= What is being asked =
Output the line containing "Write a Blender" and each line after it through the end of the data, exactly as written, with pictures left out.

***** Data in this exercise *****

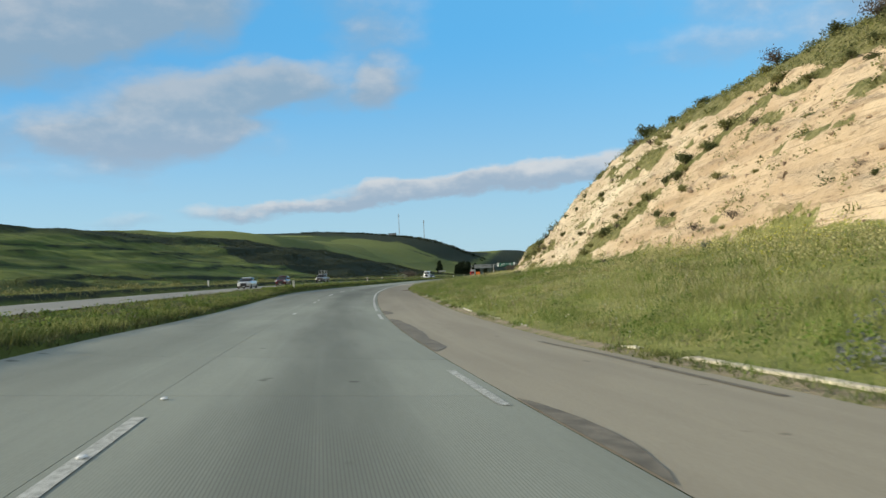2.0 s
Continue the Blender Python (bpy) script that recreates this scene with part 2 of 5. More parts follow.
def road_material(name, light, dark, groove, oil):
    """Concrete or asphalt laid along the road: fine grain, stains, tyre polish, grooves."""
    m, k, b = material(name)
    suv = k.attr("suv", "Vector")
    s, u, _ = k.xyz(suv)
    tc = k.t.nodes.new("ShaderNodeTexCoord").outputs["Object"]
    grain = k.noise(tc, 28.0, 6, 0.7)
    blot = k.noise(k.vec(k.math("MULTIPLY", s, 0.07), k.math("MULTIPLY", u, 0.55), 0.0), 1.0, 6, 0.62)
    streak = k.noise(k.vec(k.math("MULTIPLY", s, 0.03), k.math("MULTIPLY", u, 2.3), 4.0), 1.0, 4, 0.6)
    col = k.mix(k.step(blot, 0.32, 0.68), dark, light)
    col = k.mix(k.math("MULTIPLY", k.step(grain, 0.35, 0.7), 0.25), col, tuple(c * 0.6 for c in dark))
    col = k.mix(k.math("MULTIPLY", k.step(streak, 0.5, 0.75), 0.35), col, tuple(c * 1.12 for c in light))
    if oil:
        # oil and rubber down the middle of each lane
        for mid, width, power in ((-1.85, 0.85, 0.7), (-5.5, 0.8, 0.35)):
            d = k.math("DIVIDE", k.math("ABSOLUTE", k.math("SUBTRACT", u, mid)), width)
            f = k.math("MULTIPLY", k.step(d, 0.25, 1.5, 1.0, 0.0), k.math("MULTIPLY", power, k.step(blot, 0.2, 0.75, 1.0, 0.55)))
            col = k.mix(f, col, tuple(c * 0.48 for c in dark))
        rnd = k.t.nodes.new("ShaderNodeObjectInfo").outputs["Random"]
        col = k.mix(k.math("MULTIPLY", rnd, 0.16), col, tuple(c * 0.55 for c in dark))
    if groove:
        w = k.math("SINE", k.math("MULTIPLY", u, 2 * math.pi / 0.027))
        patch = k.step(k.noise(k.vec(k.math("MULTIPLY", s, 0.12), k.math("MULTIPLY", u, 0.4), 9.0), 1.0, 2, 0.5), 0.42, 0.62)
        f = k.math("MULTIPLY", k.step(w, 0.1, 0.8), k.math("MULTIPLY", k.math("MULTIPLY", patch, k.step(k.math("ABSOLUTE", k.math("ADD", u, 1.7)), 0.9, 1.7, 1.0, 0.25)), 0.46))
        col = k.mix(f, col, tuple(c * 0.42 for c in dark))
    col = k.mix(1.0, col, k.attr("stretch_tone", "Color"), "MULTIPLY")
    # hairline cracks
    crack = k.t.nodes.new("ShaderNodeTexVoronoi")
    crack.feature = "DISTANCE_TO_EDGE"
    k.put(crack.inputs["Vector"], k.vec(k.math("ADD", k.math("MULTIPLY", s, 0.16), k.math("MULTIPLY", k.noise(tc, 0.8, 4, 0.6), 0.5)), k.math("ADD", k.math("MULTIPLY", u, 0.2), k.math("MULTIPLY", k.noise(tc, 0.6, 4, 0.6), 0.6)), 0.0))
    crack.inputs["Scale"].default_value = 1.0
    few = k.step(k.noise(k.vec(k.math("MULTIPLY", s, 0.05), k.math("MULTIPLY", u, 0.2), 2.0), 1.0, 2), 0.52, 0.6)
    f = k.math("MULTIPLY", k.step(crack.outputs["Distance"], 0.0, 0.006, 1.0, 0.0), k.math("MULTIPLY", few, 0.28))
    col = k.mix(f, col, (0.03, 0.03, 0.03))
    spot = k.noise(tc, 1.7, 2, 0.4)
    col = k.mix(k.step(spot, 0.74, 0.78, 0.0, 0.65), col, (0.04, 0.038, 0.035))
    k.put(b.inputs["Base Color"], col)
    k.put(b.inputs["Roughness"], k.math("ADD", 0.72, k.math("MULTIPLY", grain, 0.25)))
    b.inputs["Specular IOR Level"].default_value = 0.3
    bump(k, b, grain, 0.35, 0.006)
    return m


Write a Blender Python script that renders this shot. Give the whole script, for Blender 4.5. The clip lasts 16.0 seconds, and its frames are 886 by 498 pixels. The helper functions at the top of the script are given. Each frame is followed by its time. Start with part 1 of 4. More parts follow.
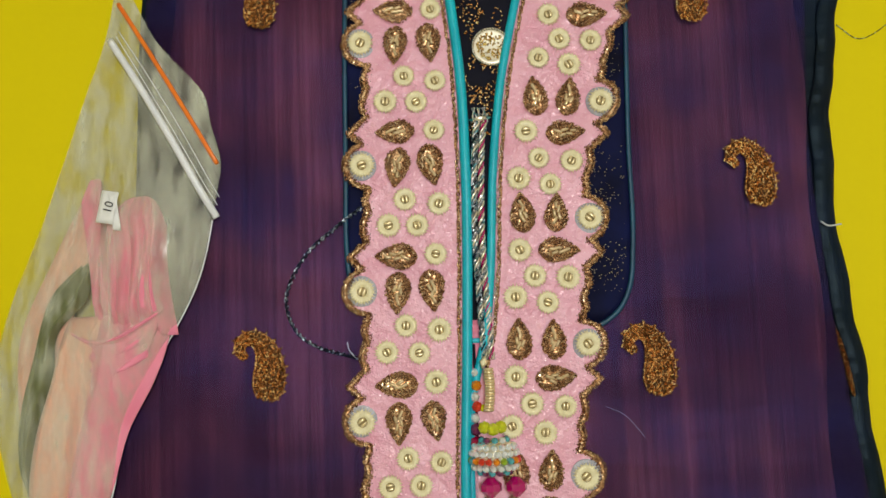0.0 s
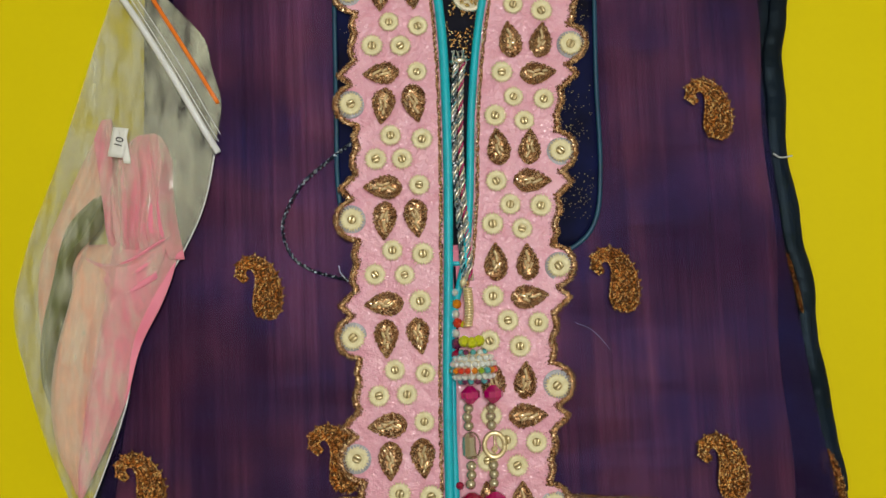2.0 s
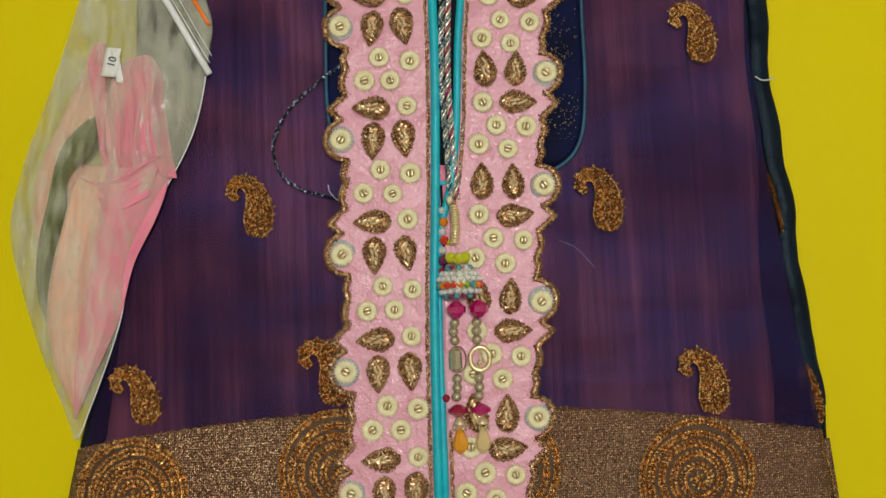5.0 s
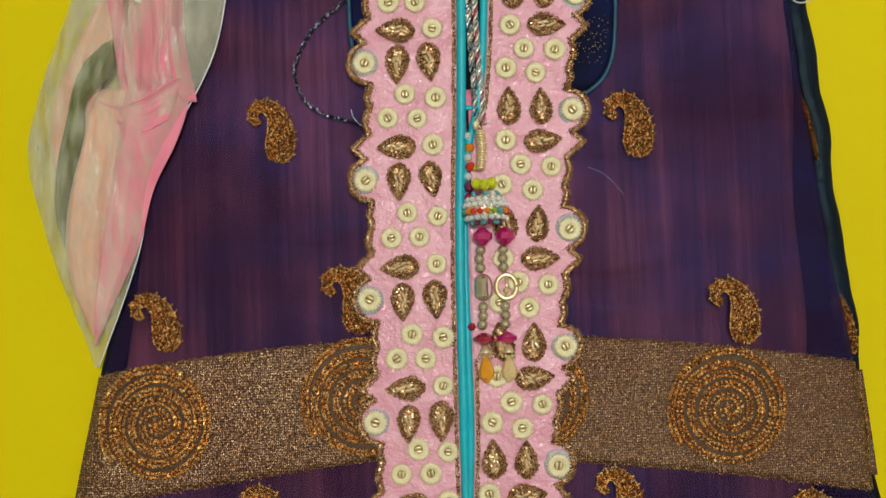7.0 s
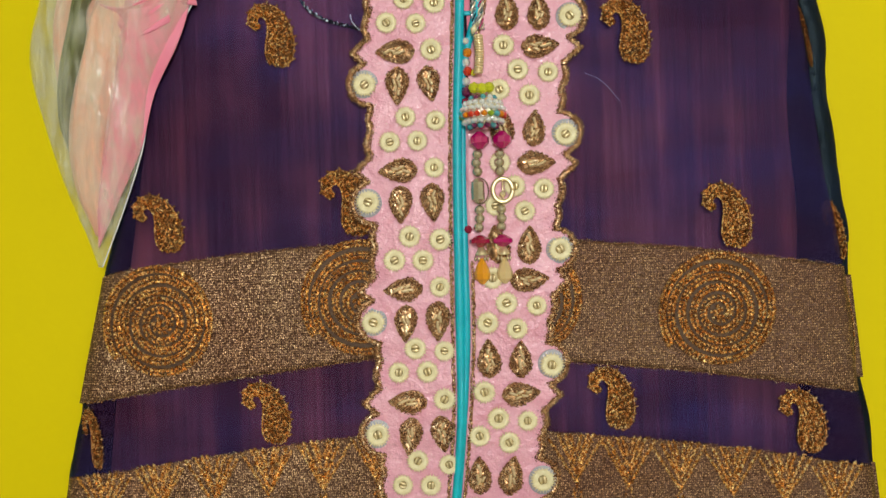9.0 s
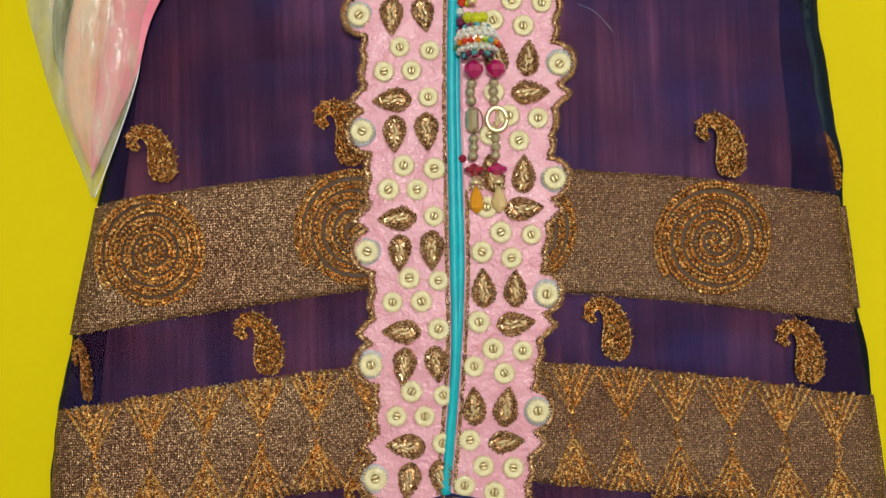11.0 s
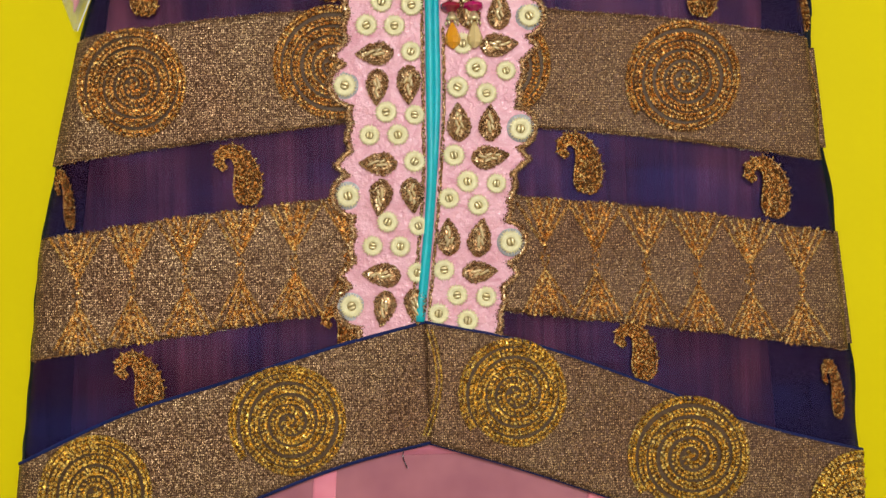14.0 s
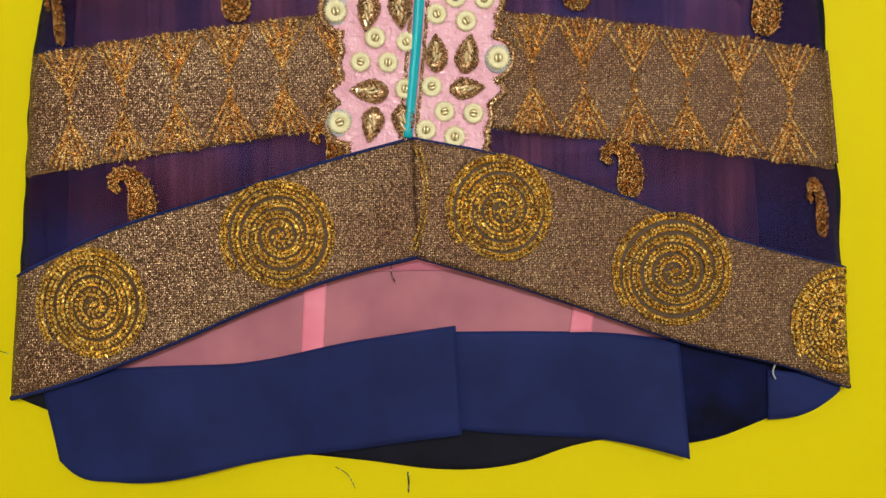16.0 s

*****

= Correct result =
Write a Blender Python script that renders this shot. Give the whole script, for Blender 4.5. The clip lasts 16.0 seconds, and its frames are 886 by 498 pixels. The helper functions at the top of the script are given. Each frame is followed by its time. Start with part 1 of 4. More parts follow.
0.0 s
2.0 s
5.0 s
7.0 s
9.0 s
11.0 s
14.0 s
16.0 s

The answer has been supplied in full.